═════ Data

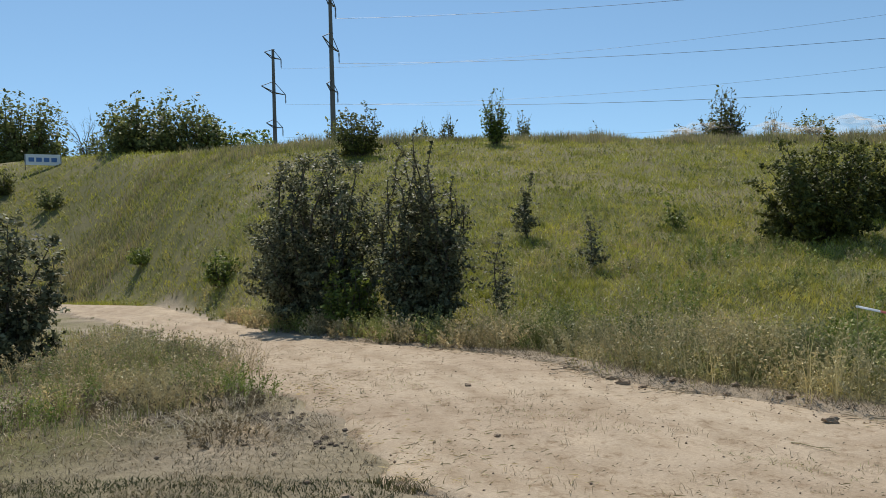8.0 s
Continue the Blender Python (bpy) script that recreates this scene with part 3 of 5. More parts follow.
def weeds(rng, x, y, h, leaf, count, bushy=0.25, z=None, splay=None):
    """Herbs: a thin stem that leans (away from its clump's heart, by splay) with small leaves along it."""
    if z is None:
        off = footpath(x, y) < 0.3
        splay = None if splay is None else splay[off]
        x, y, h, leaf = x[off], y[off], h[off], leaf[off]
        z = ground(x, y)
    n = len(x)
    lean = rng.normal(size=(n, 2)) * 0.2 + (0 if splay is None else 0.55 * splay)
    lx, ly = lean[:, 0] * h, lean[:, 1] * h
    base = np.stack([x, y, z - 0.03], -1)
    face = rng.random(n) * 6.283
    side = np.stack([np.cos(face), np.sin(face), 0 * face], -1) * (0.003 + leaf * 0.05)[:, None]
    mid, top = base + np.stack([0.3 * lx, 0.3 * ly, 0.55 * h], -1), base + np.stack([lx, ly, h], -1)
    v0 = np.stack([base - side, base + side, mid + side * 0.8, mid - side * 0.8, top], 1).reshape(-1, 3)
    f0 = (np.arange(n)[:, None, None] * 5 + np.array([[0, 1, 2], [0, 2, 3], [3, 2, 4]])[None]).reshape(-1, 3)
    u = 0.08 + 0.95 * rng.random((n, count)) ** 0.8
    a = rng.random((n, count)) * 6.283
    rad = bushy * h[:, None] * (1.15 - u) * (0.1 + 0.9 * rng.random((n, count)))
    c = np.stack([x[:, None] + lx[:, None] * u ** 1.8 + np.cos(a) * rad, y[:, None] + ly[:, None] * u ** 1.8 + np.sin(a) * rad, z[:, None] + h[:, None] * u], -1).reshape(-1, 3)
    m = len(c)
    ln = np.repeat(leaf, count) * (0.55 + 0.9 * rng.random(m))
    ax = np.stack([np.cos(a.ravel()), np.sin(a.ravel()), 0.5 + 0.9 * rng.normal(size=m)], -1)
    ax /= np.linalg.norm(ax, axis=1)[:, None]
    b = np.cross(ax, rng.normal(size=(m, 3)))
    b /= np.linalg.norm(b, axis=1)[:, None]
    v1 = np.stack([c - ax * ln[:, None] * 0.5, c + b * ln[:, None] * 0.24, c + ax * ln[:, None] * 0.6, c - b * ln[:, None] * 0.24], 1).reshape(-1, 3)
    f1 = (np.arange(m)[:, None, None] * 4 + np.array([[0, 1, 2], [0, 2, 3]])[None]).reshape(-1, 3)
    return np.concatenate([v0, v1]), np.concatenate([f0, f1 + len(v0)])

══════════

Copy out every line from the material above in which the word "that" appears.

▶ _Task output_
Continue the Blender Python (bpy) script that recreates this scene with part 3 of 5. More parts follow.
    """Herbs: a thin stem that leans (away from its clump's heart, by splay) with small leaves along it."""